The Bank of England has lowered its benchmark rate for the fourth time this year. The Monetary Policy Committee voted 5-4 to reduce the bank rate by 25 basis points to 3.75 percent, which was the lowest since early 2023. CPI inflation has fallen since the previous meeting, to 3.2%. Although above the 2% target, it is now expected to fall back towards target more quickly in the near term.
Monetary policy is being set to ensure CPI inflation settles sustainably at 2% in the medium term, which involves balancing the risks around achieving this.
Important Points:
- Twelve-month CPI inflation had eased to 3.2% in November from 3.6% in October and 3.8% in September.

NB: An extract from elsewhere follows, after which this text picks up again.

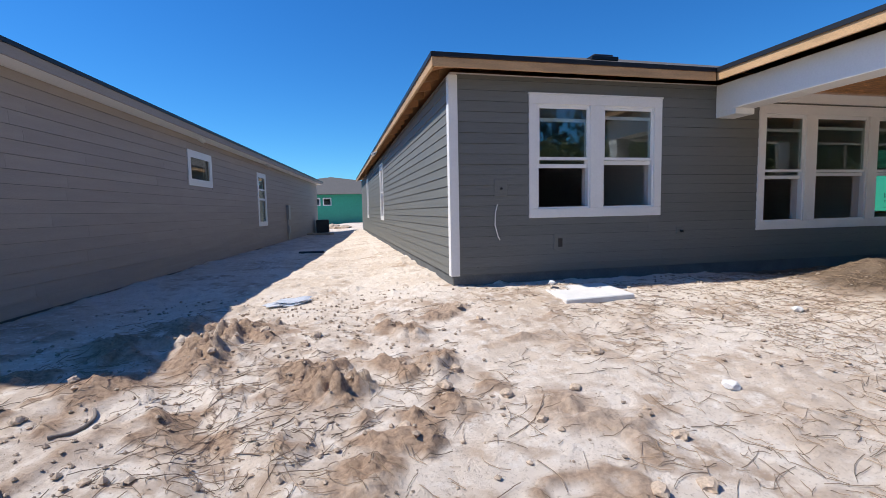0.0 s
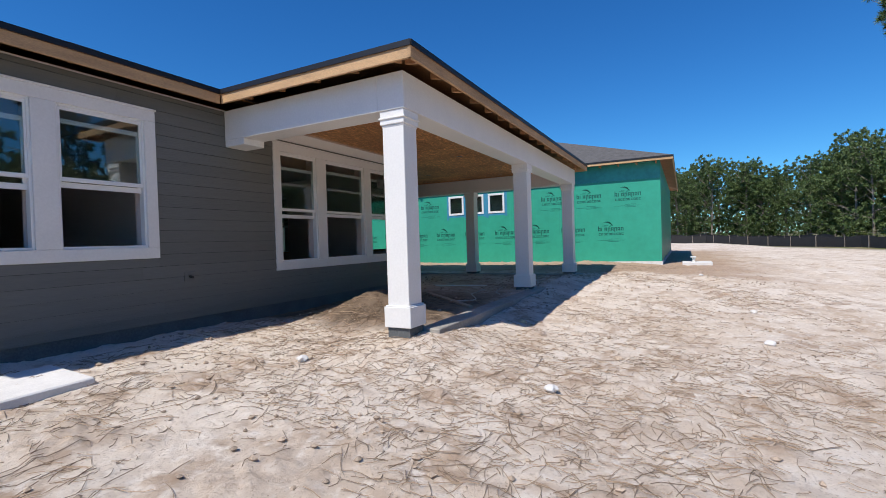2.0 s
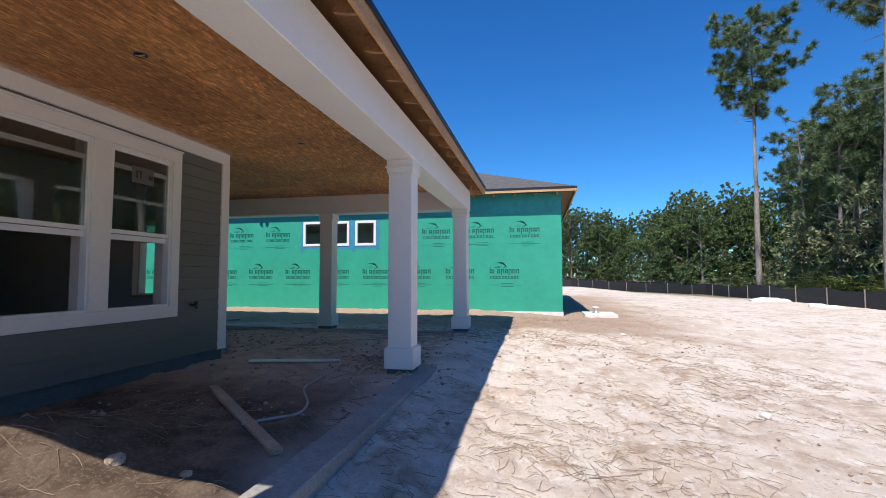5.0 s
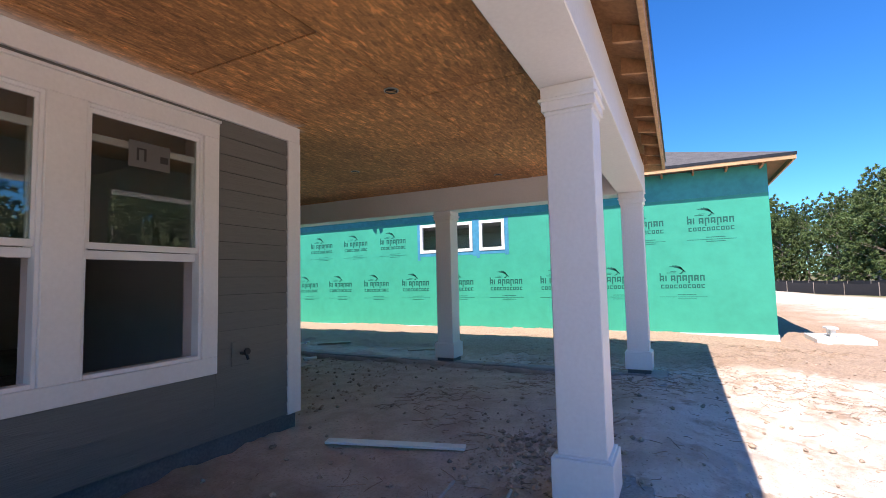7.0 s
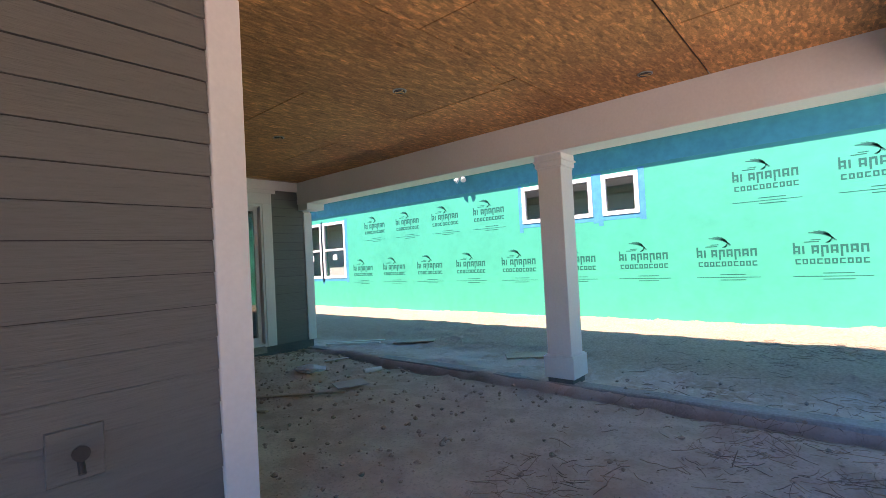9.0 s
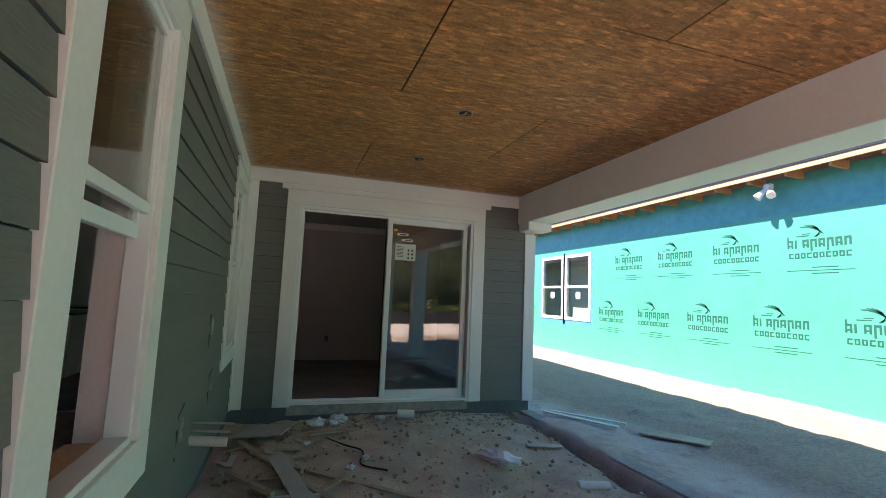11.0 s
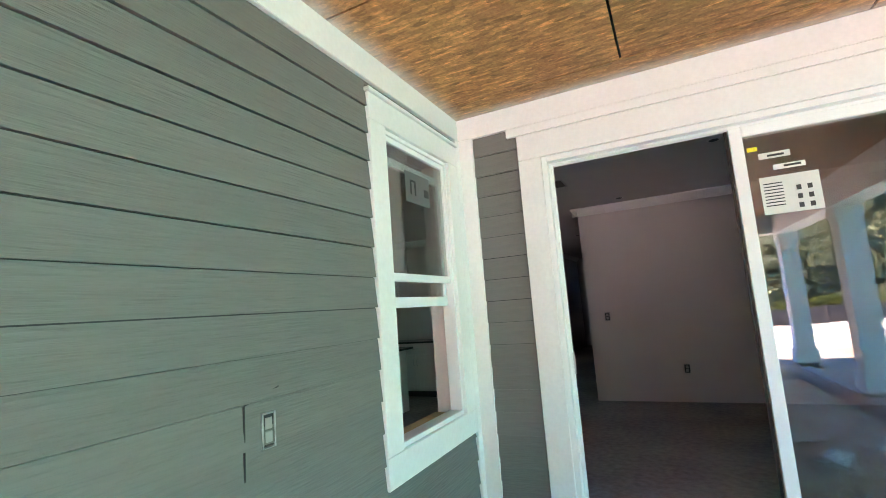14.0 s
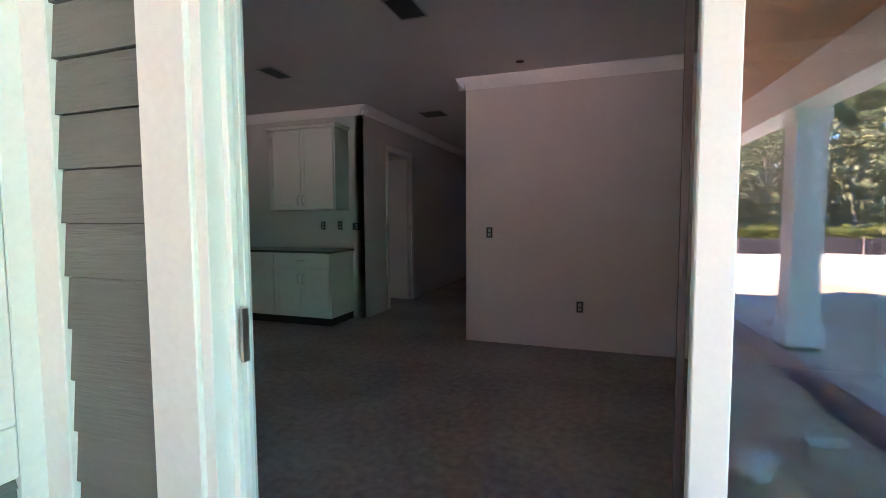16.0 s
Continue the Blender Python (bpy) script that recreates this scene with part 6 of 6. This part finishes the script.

- Services consumer price inflation was 4.4% in November, compared with the most recent peak of 5.4% in April.
- CPI inflation was expected to ease further in 2026 Q1, to around 3%. Before that, CPI inflation was expected to rise temporarily in December 2025, owing to an increase in tobacco duty and a pickup in airfares price inflation.
- Some measures announced in the Budget, in particular one-off reductions to regulatory costs levied on households’ energy bills, and changes to fuel duty, were likely to lower CPI inflation in April by around ½ percentage point. This Budget news, in combination with other news in recent CPI data and with some downward moves in sterling oil and gas futures curves since November, had led Bank staff to lower their expectation for CPI inflation to closer to 2% in 2026 Q2.
- A range of indicators suggested that pay growth had continued to ease in the second half of 2025, particularly in the private sector. Annual growth in whole economy Average Weekly Earnings (AWE) had declined to 4.7% in the three months to October. AWE private sector regular pay growth had fallen to 3.9%, which was in line with the forecast in the November Report.
- The labour market had loosened further. The LFS unemployment rate had risen to 5.1% in the three months to October, 0.2 percentage points above the expectation in the November Report. The LFS redundancy rate had risen to 5.3 per 1,000 employees, its highest level since 2013, outside of the Covid pandemic period.
- GDP growth had eased to 0.1% in 2025 Q3, slightly below the rate expected in the November Report. Bank staff analysis had suggested that some of this softening was erratic, with underlying quarterly GDP growth closer to 0.2%. Monthly GDP had declined by 0.1% in October, due to a further fall in market sector output.